**Exercise goal**
Work out how many lines of the data hold the string "Vector", and reply with that number alone.

**Supplied information**
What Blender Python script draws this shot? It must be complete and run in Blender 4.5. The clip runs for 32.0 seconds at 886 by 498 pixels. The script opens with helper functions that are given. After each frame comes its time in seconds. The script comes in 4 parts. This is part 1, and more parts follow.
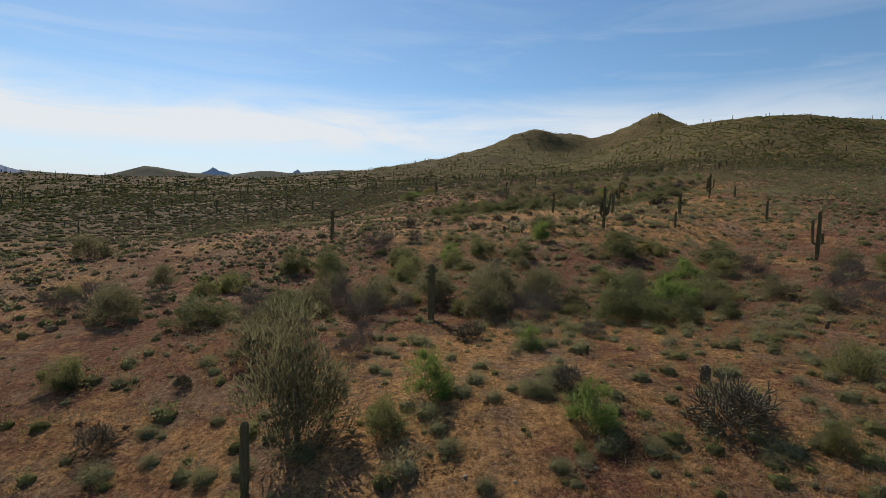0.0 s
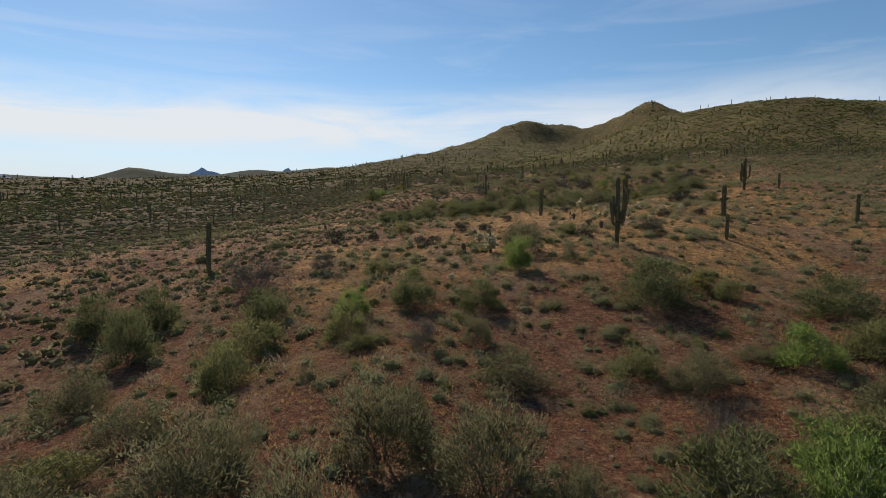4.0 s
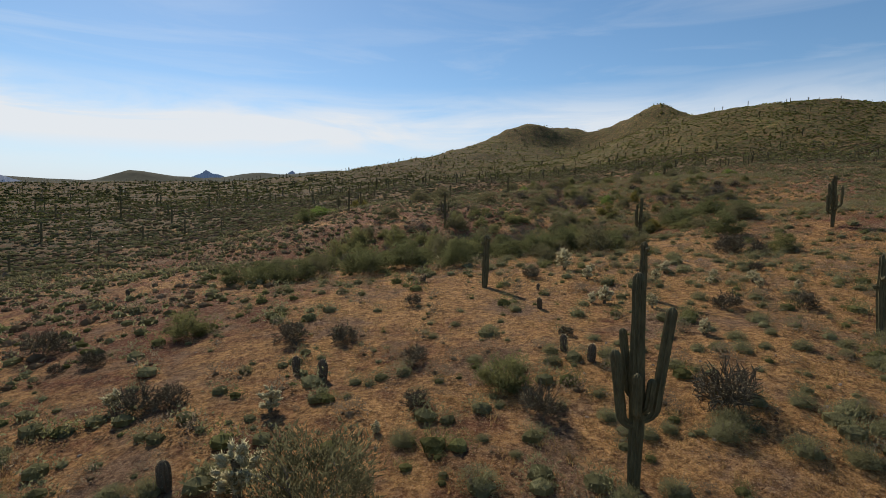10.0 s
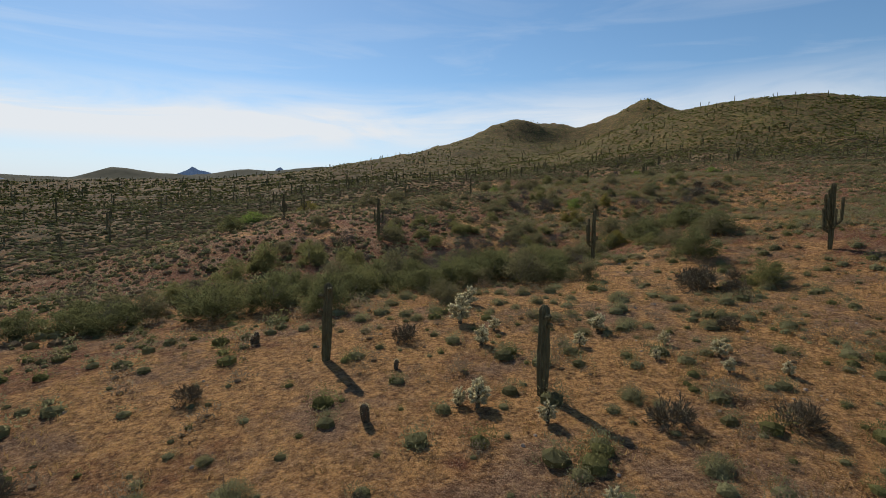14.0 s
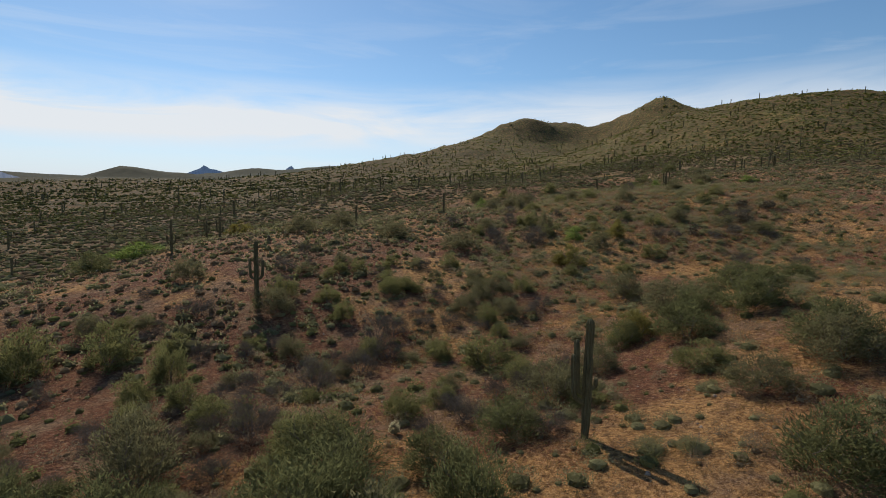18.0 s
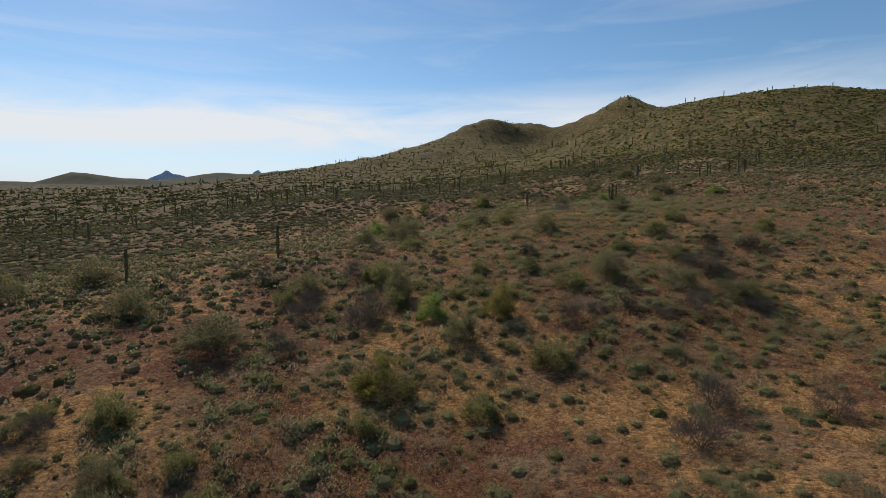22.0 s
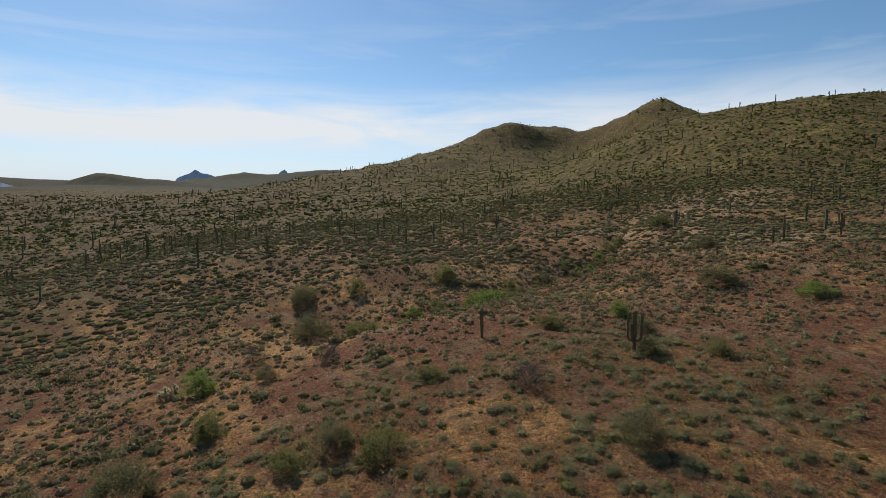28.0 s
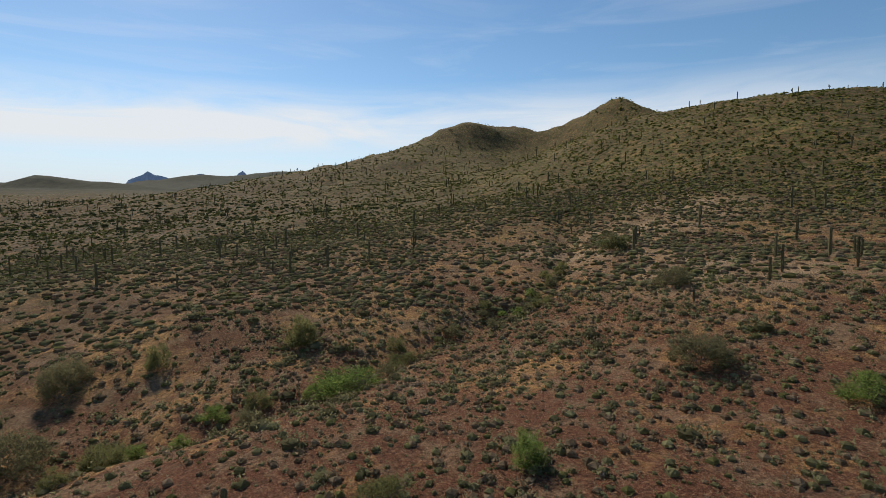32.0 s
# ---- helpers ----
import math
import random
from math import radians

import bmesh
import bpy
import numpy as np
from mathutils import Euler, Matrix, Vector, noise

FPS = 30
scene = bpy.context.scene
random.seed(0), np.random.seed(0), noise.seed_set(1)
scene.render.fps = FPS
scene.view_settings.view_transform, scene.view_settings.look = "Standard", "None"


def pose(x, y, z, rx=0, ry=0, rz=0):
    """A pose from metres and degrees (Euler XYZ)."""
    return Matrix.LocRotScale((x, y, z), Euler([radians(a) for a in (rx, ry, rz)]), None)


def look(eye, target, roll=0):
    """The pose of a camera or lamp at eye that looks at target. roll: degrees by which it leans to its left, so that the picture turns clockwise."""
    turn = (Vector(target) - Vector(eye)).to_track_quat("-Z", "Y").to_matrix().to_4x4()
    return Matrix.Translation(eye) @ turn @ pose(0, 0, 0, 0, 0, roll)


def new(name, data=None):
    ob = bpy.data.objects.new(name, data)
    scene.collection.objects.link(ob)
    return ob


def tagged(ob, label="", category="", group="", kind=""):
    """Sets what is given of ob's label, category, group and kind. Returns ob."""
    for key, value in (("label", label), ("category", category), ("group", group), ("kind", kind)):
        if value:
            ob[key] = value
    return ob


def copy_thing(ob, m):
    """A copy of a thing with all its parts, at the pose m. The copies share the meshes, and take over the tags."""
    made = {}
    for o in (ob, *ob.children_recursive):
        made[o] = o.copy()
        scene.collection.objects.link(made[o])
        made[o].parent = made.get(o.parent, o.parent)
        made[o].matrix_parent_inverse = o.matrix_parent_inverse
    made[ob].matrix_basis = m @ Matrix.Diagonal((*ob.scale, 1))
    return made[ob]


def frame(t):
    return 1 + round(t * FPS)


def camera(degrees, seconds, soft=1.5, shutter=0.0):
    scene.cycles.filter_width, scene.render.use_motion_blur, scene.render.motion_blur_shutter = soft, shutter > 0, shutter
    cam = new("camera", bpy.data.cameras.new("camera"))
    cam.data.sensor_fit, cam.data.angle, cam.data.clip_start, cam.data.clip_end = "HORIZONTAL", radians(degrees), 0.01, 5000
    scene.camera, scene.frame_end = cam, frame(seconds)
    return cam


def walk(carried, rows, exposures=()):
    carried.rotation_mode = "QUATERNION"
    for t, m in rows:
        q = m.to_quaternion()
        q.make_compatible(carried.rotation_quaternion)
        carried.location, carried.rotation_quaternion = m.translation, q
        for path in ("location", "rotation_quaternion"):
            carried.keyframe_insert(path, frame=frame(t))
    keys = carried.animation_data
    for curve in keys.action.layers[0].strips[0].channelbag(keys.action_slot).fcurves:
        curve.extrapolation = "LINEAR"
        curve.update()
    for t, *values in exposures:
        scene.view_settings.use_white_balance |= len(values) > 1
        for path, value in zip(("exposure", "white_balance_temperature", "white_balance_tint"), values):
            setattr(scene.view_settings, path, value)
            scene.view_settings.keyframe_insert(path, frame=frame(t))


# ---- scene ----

**Result**
2